Connected Components¶
Connected components are maximal subgraphs where every node is reachable from every other node.
Function Signature¶
Parameters¶
- graph: Undirected graph to analyze
Returns¶
Dictionary mapping node IDs to component IDs.
Description¶
A connected component is a maximal connected subgraph. For undirected graphs, every node belongs to exactly one connected component. Nodes in the same component can reach each other by following edges.
Time Complexity¶
O(V + E) - linear in graph size
Space Complexity¶
O(V)
Example¶
import pygraphina as pg
# Create a disconnected graph
g = pg.PyGraph()
nodes = [g.add_node(i) for i in range(8)]
# Component 1
g.add_edge(nodes[0], nodes[1], 1.0)
g.add_edge(nodes[1], nodes[2], 1.0)
# Component 2
g.add_edge(nodes[3], nodes[4], 1.0)
g.add_edge(nodes[4], nodes[5], 1.0)
# Isolated nodes: nodes[6], nodes[7]
# Find connected components
components = pg.community.connected_components(g)
# Group nodes by component
from collections import defaultdict
comp_groups = defaultdict(list)
for node, comp_id in components.items():
comp_groups[comp_id].append(node)
for comp_id, members in sorted(comp_groups.items()):
print(f"Component {comp_id}: {sorted(members)}")
Use Cases¶
- Identifying disconnected subnetworks
- Data quality checks
- Network resilience analysis
- Preprocessing for other algorithms
Related Concepts¶
- Weakly Connected Components: For directed graphs (same concept but following edge direction)
- Strongly Connected Components: For directed graphs (nodes that can reach each other)
- Biconnected Components: Subgraphs with no single articulation points
Comparison¶
| Metric | Connected Components |
|---|---|
| Time | O(V + E) |
| Space | O(V) |
| Parameters | None |
| Deterministic | Yes |
Advantages¶
- Fast: Linear time complexity O(V + E)
- Simple: Easy to understand and implement
- Exact: Deterministic results
- No parameters: No tuning needed
- Fundamental: Foundation for other algorithms
When to Use¶
- Check graph connectivity
- Identify isolated subnetworks
- Preprocess graphs before analysis
- Data quality checks
- Network resilience analysis
Implementation Notes¶
- Uses depth-first search (DFS) or breadth-first search (BFS)
- Works on both connected and disconnected graphs
- Returns component IDs starting from 0
- For undirected graphs only
- Deterministic: same result every time
Common Applications¶
import pygraphina as pg
# Example: Finding isolated users in social network
g = pg.PyGraph()
users = [g.add_node(i) for i in range(100)]
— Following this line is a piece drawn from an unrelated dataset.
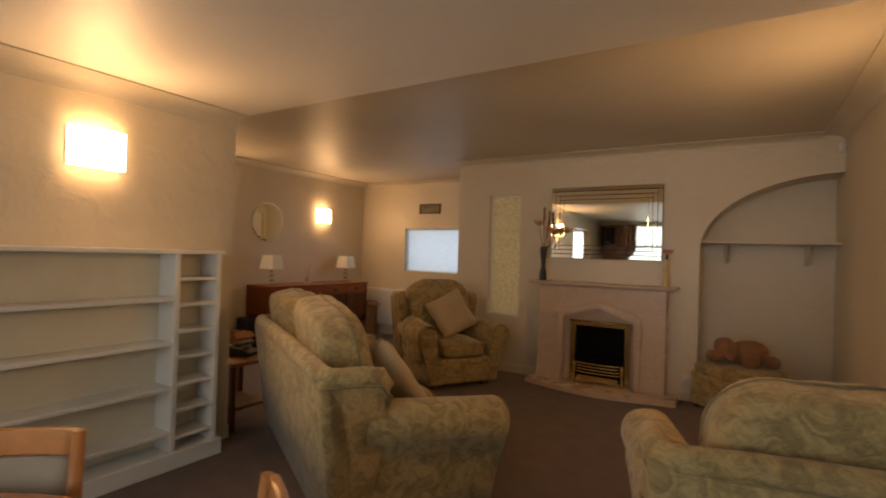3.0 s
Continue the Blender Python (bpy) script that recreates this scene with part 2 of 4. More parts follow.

# Add some edges (friendships)
# ... add edges ...
components = pg.community.connected_components(g)
# Find isolated users
isolated = []
for user, comp_id in components.items():
# Count users in this component
comp_size = sum(1 for c_id in components.values() if c_id == comp_id)
if comp_size == 1:
isolated.append(user)
print(f"Isolated users: {isolated}")
print(f"Number of distinct networks: {max(components.values()) + 1}")
Edge Cases¶
- Single node: Component size = 1
- Complete graph: One component with all nodes
- Empty graph: One component per node
- Tree structure: One component if connected, multiple if forest
Performance Characteristics¶
| Graph Size | Time | Space |
|---|---|---|
| 1K nodes | < 1ms | ~1KB |
| 10K nodes | ~1ms | ~10KB |
| 100K nodes | ~10ms | ~100KB |
| 1M nodes | ~100ms | ~1MB |
See Also¶
- Louvain Algorithm - Community detection in connected graphs
- Label Propagation - General community detection
- Spectral Clustering - Mathematical approach to communities
- Girvan-Newman - Hierarchical community detection
Historical Background¶
Connected components are one of the oldest concepts in graph theory and are fundamental to graph algorithms. Often one of the first algorithms taught in computer science courses.